No other individual in the history of the nation made such a statement. Moses received the Ten Commandments of God with its solemn stipulation of the Sabbath. It is unthinkable that he would declare himself to be the Lord of the Sabbath. No prophet had made any such pretension. The prophets insisted on the observance of the Sabbath, and condemned its distortions. Some condemned its neglect while others condemned an observance of it that neglected justice and mercy. But they were all subjects and servants of the Sabbath - which meant that they were subjects and servants of Yahweh, the Lord of the Sabbath. In the encounter today, initiated by the Pharisees who saw Christ’s disciples picking ears of corn, our Lord first of all shows his respect for the Scriptures and for the true tradition of the chosen people. “Have you never read what David did when he and his companions were hungry and in need? In the days of Abiathar the high priest, he entered the house of God and ate the consecrated bread, which is lawful only for priests to eat. And he also gave some to his companions” (Mark 2:23-28). Our Lord is saying that the observance and teaching of the Pharisees in this matter was an innovation for the worse. Their received rules departed from the understanding of the holy men of old and from what the Scriptures plainly suggested. But then he calmly introduces a breathtaking addition. There is the hint of not just one, but two points in his statement. He is the Lord (kurios), and he is Lord even/also (kai) of the Sabbath. That is to say, our Lord seems to be making an assertion of his general lordship, while also applying it to the case at hand, his lordship even/also of the Sabbath. We observe here and elsewhere our Lord’s assured sense of full sovereignty in all his teaching. One often notices that a dog barks because it is scared. Our Lord did not “bark” his personal claims out with aggression. They were uttered with a kingly calm, with an imperturbable strength, as in our passage today. He, Jesus Christ, is Lord - Lord of lords and King of kings.

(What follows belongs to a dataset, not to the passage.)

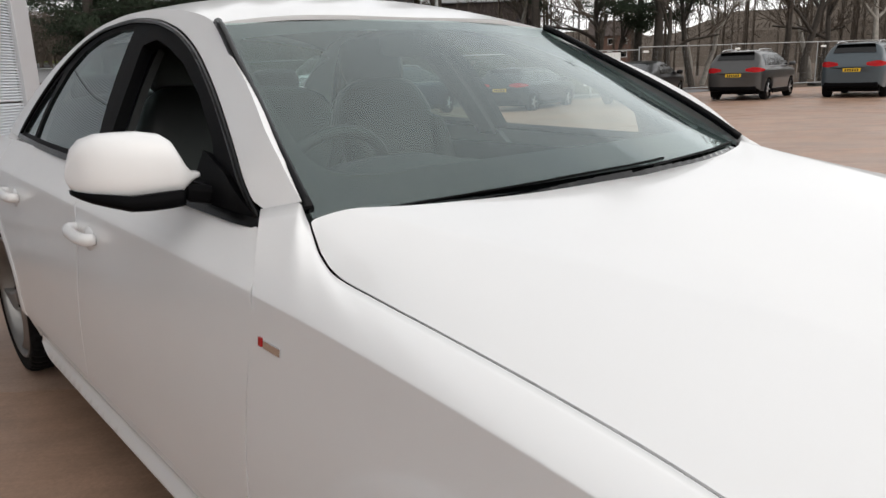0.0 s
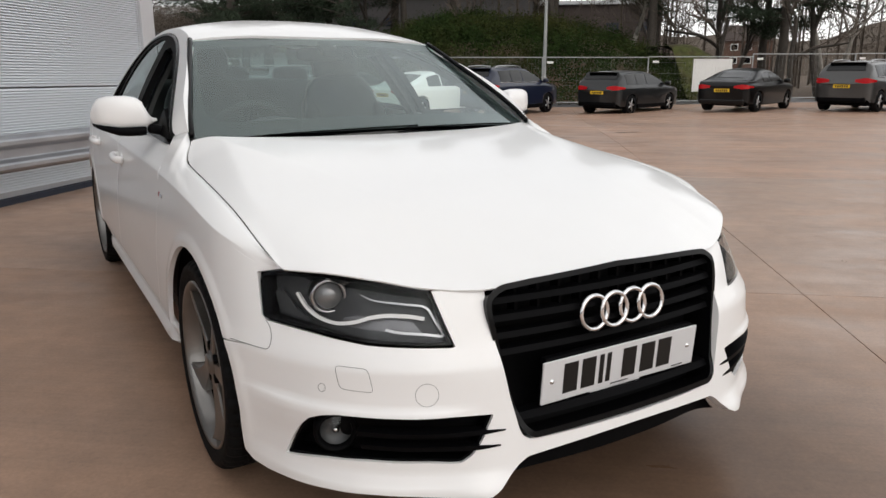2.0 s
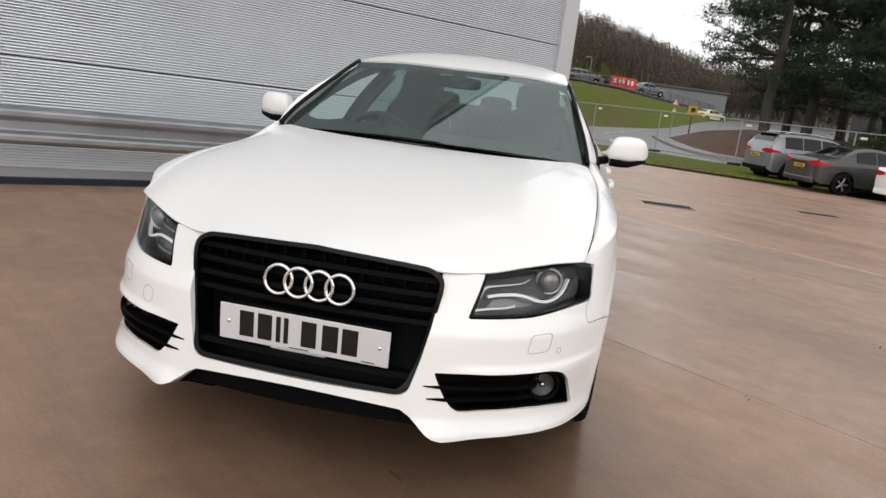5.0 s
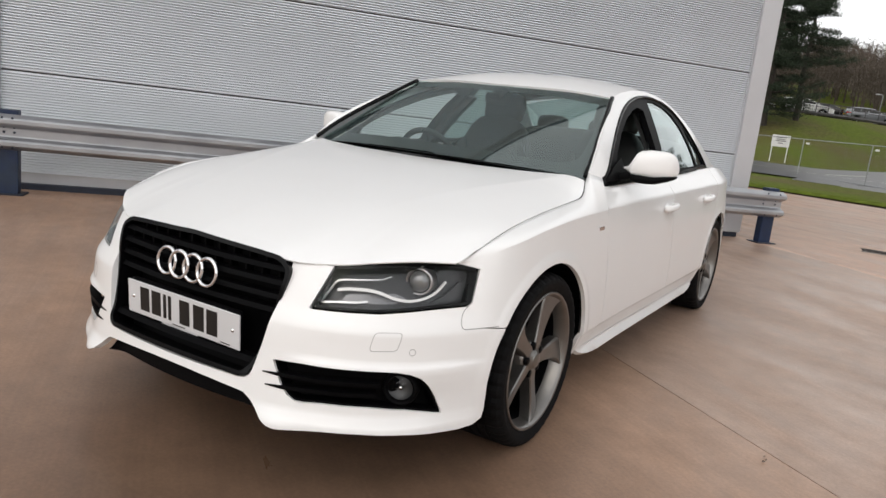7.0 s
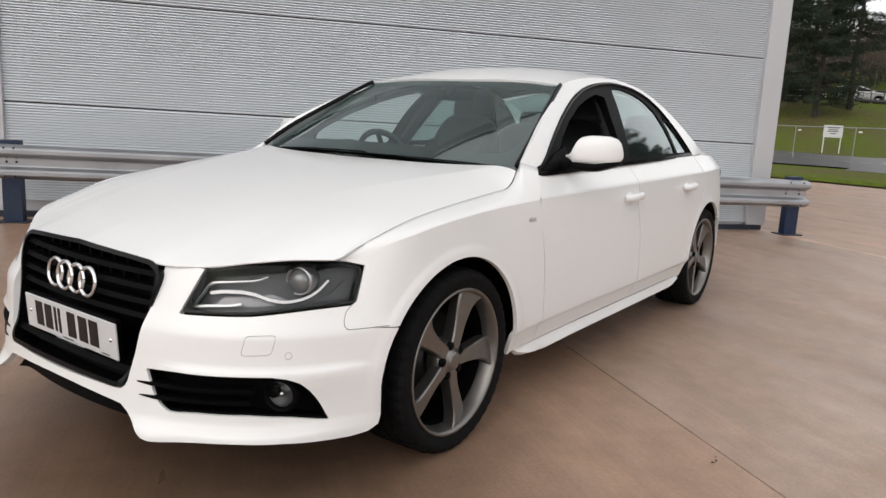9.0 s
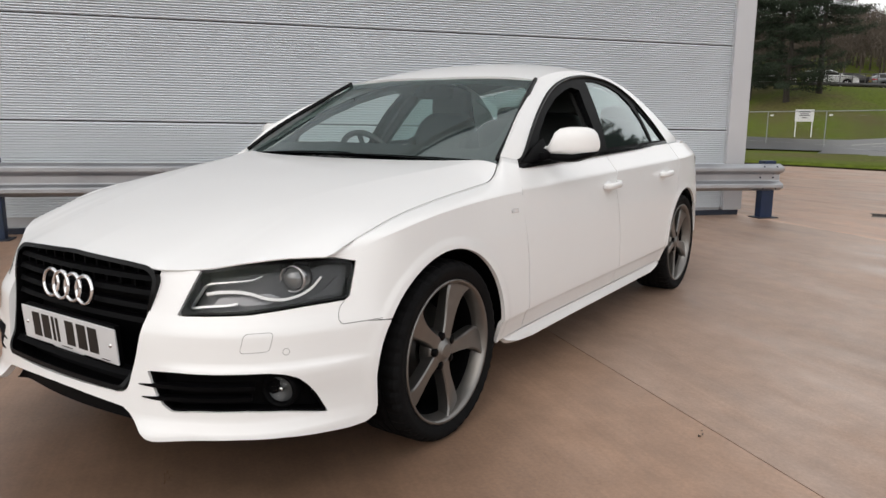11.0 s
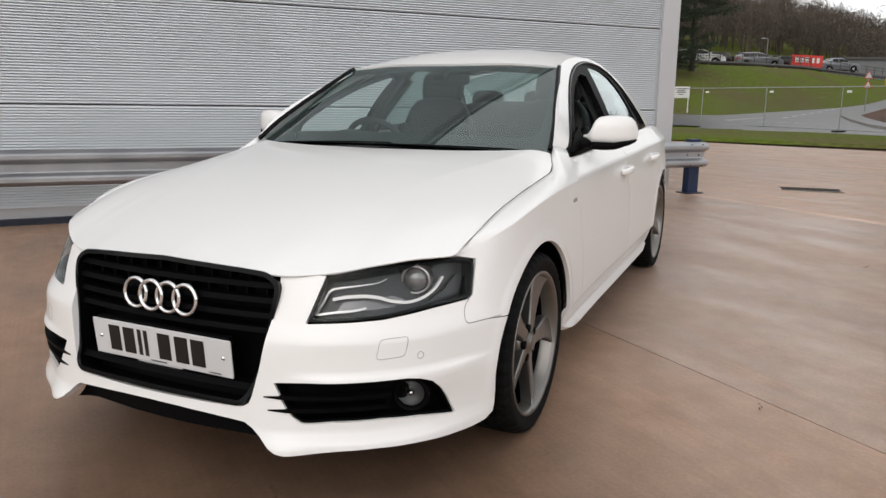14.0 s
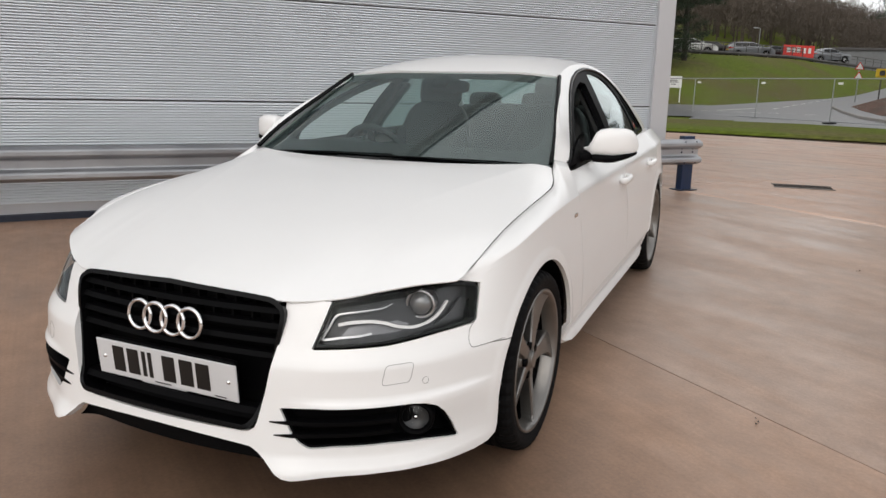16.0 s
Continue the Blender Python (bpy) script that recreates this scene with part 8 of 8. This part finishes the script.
    part("roof", box_bm((11.4, 5.4, 0.3), Matrix.Translation((0, 0, 2.75)), 0.05), M_DARKCLAD, sh)
    # buildings behind the car park
    for x, y, w, d, h, turn, mt, lab in ((33, 60, 22, 9, 7.4, -40, M_DARKCLAD, "long dark grey warehouse behind the pines"), (47.5, 56, 17, 9, 7.0, -40, M_ROOFTILE, "low dark brown hall behind the bank")):
        bd = thing("far_hall", lab, "building", m=pose(x, y, 0, 0, 0, turn))
        part("wall", box_bm((w, d, h), Matrix.Translation((0, 0, h / 2))), mt, bd)
        part("roof", box_bm((w + 0.8, d + 0.8, 0.35), Matrix.Translation((0, 0, h + 0.17)), 0.05), M_FLASH, bd)
        for k in range(6):
            part("window", box_bm((1.1, 0.06, 0.7), Matrix.Translation((-w / 2 + (k + 0.6) * w / 6.2, -d / 2 - 0.02, h * 0.72))), M_DARKBASE, bd)
    hs = thing("brick_house", "brown brick house with a gabled tile roof", "house", m=pose(110.3, 82.5, 1.2, 0, 0, -53))
    part("wall", box_bm((7.5, 6, 4.8), Matrix.Translation((0, 0, 2.4))), M_BRICK, hs)
    bm = bmesh.new()
    q = [bm.verts.new(p) for p in ((-4, -3.4, 4.7), (4, -3.4, 4.7), (4, 3.4, 4.7), (-4, 3.4, 4.7), (-4, 0, 7.4), (4, 0, 7.4))]
    for f in ((0, 1, 5, 4), (2, 3, 4, 5), (1, 2, 5), (3, 0, 4), (3, 2, 1, 0)):
        bm.faces.new([q[i] for i in f])
    part("roof", bm, M_ROOFTILE, hs)
    part("chimney", box_bm((0.7, 0.7, 1.4), Matrix.Translation((2.4, 0, 7.6))), M_BRICK, hs)
    for sx in (-2.2, 0, 2.2):
        for z in (1.5, 3.7):
            wn_ = part("window", box_bm((1.2, 0.08, 1.1), Matrix.Translation((sx, -3.02, z))), M_SIGNWHITE, hs)
            part("pane", box_bm((1.0, 0.02, 0.9), Matrix.Translation((sx, -3.07, z))), M_DARKGLASS, wn_)


build_bare_trees()
build_pines()
build_shrub_bank()
build_mound()
build_far_woods()
build_distance()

But let us apply our Lord’s teaching to our own lives, and in particular to our observance of the Sabbath. Is Jesus the Lord of the Sabbath as we observe it? Do we make the Sunday the Lord’s Day? Or do we take a very perfunctory attitude to Sunday, being content with a somewhat routine attendance at Sunday worship, and little else? Perhaps we live out the Sunday basically in much the same way as we do every other day of the week. Let us resolve to keep holy the Sabbath day, the day we rest in the Lord, worshipping him as a people and gathering our energies so as to serve him diligently by our daily work. It is thus that we shall please God.